MARFA, Tex. — Artist Kenneth Tam’s Tender is the hand which holds the stone of memory touches on an important and overlooked event in United States history — the exploitation of tens of thousands of Chinese immigrant laborers during the construction of the Central Pacific section of the Transcontinental Railroad in the late 1800s — against a contemporary exploration of masculinity using the cowboy image as a foil. Through a two-channel video titled “Silent Spikes” (2021) and an accompanying set of sculptural pieces, Tam processes and reshapes past and current events, emotions, and traumas using movement, dialogue, and reenactment.
The work feels physical, visceral, personal, tender. The sculptural elements — precious relics and fossilized carcasses laden with stone and cast-off debris — seem unearthed from an archeological dig. A leather saddle, sawed into pieces, serves as the armature for works mounted on walls the color of raw meat, lending the impression of a carved-up body.
The video vacillates between past and present. Chinese workers who contributed labor and expertise to constructing rail lines through rough, mountainous terrain prepare for a strike. The men are given a voice through narration, their imagined thoughts (in Cantonese with subtitles) backed by the evocative sounds of stringed instruments, conjuring up both traditional Chinese music and soundtracks of mid-20th-century western movies. A dark, rocky tunnel with a distant opening appears. Though the image of a passageway through the bowels of the earth recurs, the light at the end never seems to come any closer.
On the adjacent screen, a lone individual, then a group, all self-identified Asian American men, dressed like cartoon cowboys on an ethereally-lit stage perform the exaggerated, almost erotic, motions of horseback riding. Though there is no dust, grassland, or horse, there is sensitivity, intimacy, and care in the men’s movements and dialog, elements not typically included in the made-for-TV version of the cowboy myth. Here the archetype of the North American cowboy as a “rugged individual” is recast and reemerges in a different light.
Perhaps installed out here in Marfa, in the midst of ranchland and close to the US/Mexico border, Tam’s work will have a different resonance than it does with audiences in more urban settings. Rangeland, cattle, and their stewards exist a stone’s throw from the gallery walls. Those who live here have a visceral understanding of the rugged individual as a dangerous fiction — nothing and no one survives alone in the desert. This is a place where cowboys are very real and the story of migrants dehumanized, dismissed, and exploited for their labor is tangible and ever-present.

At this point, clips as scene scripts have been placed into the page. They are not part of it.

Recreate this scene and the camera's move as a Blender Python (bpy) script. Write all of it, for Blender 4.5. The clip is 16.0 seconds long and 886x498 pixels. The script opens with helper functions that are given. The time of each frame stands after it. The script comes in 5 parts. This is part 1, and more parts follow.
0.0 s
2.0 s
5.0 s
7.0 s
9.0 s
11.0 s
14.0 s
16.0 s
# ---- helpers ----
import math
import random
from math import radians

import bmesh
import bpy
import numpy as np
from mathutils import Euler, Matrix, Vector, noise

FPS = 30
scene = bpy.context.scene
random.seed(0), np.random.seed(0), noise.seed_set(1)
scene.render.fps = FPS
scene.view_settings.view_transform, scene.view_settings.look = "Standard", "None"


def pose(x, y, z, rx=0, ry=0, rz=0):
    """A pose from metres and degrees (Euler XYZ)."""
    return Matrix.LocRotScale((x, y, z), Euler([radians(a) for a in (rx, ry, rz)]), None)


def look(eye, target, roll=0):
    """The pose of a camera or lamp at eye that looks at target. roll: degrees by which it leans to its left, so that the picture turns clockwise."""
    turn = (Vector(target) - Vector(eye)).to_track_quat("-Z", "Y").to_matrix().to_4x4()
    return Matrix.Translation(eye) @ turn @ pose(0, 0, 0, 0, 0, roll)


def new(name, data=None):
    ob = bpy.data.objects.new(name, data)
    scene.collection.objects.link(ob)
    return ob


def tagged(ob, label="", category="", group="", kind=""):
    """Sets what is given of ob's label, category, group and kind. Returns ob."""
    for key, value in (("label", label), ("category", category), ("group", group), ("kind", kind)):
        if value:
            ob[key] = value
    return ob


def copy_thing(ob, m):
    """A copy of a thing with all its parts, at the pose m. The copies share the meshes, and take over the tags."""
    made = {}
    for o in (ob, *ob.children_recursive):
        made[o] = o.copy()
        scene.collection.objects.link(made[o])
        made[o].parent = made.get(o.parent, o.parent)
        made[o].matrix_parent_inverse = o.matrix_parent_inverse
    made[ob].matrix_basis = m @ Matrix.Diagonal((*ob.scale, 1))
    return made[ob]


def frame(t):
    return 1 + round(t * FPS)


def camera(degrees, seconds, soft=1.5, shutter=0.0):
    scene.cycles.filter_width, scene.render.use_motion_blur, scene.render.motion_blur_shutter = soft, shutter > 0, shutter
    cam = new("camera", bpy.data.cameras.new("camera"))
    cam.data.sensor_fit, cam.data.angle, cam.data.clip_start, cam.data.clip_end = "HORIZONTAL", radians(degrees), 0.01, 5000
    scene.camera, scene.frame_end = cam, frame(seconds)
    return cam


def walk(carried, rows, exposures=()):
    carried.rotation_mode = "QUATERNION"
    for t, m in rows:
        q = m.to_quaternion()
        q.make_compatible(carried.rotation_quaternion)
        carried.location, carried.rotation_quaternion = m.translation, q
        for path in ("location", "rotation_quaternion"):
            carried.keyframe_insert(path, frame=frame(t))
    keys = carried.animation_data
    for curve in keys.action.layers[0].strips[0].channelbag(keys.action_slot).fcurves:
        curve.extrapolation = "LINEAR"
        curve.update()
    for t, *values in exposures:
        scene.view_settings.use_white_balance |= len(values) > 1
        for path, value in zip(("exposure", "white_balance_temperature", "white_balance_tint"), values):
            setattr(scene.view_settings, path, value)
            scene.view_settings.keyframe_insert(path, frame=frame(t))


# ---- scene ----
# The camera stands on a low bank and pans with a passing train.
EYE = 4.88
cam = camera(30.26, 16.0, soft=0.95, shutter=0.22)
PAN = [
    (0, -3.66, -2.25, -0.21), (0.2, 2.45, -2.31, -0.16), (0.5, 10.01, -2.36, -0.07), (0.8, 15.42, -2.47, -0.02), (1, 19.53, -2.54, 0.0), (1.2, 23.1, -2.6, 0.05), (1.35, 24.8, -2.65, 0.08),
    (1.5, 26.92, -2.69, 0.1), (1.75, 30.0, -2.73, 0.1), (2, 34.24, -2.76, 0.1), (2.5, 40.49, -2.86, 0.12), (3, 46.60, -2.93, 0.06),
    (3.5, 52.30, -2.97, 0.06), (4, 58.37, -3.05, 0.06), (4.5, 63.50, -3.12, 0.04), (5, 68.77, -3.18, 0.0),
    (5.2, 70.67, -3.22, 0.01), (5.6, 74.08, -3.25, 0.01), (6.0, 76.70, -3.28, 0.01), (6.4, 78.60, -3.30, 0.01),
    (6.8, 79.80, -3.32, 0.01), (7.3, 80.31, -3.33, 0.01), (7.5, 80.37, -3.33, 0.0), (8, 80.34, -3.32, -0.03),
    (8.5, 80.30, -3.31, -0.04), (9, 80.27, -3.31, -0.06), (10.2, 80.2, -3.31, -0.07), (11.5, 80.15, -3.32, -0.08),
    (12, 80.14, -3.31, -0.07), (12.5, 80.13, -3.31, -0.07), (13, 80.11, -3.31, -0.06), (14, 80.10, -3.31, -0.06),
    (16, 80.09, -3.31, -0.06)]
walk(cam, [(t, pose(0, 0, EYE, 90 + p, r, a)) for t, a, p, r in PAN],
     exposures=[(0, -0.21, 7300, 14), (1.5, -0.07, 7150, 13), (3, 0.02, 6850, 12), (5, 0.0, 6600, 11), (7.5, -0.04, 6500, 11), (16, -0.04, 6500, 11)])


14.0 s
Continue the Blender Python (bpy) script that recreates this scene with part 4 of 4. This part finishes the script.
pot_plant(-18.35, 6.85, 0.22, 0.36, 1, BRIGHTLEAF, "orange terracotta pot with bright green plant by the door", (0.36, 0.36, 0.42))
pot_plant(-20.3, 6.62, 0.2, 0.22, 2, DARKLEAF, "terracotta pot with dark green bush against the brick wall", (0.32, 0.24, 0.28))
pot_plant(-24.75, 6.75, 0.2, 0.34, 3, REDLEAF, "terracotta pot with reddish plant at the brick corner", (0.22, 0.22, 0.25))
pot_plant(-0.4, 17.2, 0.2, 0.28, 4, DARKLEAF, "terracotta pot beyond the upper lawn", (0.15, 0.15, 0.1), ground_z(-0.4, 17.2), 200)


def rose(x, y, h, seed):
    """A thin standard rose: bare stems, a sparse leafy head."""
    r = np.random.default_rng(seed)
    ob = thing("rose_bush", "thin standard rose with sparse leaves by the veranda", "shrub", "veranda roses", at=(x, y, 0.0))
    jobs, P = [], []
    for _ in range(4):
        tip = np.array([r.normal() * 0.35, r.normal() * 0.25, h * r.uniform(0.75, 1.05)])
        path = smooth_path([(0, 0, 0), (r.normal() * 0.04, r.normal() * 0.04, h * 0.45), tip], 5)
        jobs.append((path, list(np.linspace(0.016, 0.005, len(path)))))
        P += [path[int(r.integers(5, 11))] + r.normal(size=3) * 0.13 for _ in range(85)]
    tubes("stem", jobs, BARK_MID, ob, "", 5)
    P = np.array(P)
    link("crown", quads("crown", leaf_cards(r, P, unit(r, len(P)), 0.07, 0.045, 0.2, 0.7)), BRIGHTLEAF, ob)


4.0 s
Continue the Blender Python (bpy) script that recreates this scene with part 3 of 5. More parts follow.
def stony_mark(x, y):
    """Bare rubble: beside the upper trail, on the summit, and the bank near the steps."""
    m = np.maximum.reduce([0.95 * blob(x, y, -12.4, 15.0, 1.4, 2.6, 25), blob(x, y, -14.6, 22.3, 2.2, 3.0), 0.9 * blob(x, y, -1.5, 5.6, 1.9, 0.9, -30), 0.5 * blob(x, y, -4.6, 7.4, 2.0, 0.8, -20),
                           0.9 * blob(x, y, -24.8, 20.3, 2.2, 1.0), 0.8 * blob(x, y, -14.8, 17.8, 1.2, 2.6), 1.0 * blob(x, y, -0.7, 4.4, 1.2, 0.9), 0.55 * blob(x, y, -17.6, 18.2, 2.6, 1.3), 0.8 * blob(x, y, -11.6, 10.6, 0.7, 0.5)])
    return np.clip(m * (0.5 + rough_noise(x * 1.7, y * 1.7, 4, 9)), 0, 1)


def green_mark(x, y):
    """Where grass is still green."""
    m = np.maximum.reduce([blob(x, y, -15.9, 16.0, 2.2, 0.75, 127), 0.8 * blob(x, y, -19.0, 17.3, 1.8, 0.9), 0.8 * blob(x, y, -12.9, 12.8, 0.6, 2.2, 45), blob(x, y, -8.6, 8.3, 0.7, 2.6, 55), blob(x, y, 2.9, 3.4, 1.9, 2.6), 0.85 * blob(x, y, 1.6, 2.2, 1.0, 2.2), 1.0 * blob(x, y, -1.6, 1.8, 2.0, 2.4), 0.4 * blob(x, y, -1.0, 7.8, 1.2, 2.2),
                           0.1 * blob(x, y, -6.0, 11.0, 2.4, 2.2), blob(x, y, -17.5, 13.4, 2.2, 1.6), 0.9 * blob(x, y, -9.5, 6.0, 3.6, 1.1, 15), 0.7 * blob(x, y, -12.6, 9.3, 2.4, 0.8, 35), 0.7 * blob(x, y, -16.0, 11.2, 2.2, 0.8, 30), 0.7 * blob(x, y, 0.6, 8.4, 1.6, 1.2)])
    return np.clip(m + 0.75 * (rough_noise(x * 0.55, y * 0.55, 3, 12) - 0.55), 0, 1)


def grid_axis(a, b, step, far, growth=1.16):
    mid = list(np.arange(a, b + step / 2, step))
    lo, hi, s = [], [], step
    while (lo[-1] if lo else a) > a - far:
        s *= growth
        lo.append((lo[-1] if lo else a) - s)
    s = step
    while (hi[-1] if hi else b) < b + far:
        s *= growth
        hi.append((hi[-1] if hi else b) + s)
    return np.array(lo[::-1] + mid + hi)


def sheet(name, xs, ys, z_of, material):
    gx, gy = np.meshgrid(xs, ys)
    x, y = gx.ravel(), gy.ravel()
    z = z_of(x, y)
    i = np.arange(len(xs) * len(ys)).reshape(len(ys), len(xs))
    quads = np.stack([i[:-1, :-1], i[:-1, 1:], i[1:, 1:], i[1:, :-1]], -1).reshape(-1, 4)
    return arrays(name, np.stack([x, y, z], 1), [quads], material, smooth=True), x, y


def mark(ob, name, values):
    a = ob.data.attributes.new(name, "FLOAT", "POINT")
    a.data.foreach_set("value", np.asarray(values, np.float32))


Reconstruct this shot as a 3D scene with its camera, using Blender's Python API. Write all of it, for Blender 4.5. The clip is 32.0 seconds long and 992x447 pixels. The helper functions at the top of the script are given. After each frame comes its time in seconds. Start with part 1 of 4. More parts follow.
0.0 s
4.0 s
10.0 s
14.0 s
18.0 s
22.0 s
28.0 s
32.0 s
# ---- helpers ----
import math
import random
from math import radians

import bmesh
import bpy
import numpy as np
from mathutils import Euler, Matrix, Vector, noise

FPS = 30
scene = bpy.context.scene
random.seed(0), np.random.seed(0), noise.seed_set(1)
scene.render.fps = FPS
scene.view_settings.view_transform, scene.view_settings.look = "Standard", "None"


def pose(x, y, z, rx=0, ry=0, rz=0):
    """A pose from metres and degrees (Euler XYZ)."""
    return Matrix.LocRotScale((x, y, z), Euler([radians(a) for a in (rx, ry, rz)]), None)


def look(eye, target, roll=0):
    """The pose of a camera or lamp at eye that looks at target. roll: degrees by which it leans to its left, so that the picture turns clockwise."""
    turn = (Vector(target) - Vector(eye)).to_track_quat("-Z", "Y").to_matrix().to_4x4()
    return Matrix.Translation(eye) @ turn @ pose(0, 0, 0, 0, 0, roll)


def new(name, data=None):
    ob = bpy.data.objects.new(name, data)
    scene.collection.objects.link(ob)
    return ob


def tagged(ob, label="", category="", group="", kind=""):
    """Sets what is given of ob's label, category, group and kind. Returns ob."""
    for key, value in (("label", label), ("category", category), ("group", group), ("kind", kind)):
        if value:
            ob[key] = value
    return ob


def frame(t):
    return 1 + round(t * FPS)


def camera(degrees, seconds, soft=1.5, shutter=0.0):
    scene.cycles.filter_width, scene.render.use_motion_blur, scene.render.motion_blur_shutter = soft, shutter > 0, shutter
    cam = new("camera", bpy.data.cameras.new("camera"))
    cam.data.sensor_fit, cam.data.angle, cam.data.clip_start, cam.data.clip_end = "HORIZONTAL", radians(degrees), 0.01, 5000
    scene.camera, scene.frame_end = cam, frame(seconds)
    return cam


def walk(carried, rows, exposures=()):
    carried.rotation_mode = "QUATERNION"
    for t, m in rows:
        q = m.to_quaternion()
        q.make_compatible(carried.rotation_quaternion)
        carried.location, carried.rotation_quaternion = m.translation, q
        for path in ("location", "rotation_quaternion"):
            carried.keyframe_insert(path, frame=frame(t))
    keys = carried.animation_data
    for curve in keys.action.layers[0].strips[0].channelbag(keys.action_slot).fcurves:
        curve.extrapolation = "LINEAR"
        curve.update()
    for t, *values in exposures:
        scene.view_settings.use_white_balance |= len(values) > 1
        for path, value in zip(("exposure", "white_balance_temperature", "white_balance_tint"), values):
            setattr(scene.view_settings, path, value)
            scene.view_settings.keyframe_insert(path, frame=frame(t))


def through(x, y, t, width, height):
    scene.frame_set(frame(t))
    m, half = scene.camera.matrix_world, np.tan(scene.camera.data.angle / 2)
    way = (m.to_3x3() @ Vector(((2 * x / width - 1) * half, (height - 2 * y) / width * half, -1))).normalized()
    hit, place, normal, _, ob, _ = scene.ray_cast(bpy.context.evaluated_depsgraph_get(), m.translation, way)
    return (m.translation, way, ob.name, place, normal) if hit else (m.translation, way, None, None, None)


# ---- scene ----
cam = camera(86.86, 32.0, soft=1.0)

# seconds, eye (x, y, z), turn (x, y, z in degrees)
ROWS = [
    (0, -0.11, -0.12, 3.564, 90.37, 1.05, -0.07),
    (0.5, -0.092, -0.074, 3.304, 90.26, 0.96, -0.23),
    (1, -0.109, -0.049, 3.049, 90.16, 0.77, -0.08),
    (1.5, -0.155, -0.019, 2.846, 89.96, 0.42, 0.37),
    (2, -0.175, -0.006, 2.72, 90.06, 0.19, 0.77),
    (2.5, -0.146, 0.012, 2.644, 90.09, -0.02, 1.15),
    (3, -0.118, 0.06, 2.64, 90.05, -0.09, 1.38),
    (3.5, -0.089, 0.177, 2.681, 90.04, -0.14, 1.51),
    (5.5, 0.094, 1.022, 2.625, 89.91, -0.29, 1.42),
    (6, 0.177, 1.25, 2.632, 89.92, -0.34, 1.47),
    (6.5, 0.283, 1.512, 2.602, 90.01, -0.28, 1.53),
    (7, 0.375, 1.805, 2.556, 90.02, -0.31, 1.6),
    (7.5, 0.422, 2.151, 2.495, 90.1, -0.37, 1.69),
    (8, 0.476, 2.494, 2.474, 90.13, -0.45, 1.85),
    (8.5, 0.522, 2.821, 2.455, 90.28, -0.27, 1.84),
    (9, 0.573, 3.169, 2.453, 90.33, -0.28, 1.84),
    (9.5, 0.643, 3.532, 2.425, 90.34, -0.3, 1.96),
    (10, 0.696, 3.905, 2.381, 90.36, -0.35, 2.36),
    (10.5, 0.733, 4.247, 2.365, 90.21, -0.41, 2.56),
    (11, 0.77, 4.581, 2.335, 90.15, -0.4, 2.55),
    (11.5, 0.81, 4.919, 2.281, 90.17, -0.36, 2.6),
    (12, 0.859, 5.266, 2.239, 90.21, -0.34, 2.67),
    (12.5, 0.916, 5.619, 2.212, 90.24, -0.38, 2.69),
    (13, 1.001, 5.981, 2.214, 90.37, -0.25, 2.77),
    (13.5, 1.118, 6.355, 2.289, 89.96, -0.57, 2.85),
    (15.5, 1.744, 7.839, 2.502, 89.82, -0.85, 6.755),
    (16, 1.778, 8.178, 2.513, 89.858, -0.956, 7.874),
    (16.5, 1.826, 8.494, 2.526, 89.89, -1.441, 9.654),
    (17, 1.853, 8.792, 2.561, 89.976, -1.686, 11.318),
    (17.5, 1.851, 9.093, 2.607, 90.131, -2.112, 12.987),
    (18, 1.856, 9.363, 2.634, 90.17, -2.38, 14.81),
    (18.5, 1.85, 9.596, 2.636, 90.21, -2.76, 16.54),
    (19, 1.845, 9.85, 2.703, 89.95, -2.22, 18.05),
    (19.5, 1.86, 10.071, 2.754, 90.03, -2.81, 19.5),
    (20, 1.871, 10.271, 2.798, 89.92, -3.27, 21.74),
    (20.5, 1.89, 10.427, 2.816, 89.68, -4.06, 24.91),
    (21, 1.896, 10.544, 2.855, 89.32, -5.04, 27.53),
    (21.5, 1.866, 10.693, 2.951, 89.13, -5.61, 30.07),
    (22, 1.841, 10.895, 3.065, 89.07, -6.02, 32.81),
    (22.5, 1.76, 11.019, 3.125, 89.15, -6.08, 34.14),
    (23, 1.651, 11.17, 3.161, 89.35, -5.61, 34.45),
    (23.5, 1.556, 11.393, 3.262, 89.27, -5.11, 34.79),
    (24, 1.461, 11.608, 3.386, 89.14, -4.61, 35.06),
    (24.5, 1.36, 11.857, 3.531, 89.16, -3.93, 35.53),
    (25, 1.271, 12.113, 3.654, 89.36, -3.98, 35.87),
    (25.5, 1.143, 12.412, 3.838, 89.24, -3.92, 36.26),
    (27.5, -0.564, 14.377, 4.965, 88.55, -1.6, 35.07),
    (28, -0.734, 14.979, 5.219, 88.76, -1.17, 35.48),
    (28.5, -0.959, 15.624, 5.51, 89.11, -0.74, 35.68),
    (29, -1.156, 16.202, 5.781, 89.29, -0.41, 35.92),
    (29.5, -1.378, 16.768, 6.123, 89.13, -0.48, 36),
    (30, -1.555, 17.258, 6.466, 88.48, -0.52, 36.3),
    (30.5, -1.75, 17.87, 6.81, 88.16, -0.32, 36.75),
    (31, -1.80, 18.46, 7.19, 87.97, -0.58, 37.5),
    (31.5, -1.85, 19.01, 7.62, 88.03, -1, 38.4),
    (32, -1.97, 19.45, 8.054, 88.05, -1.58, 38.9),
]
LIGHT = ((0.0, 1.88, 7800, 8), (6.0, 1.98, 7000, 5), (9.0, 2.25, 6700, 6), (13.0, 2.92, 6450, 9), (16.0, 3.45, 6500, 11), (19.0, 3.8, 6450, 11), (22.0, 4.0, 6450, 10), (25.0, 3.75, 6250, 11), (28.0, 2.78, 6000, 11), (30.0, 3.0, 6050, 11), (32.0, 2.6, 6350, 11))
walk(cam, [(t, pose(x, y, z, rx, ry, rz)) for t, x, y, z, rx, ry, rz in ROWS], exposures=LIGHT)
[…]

Tam takes the character of the stoic cowboy figure and recuperates it by infusing it with emotion and sensuality. A part of the mythology that goes unspoken in the work on view is the cowboy as a heroic conqueror and colonizer during the expansion of the territories of the United States. In this sense, Tam’s reenactments are complicated; empathy with the victims of oppression in the name of industrialization and “progress” can and does exist alongside fascination with the “wild west” spirit that enabled (and enables) such atrocities to occur. If there is a light at the tunnel, perhaps it is in the unearthing of hidden histories of the many who are sacrificed for the wealth of the few, and in the making of new, more nuanced, sensitive, and humane myths.
Tender is the hand which holds the stone of memory continues at Ballroom Marfa (108 E. San Antonio St., Marfa, Texas 79843) through May 7, 2023. The exhibition was organized by Daisy Nam with assistance from Alexann Susholtz.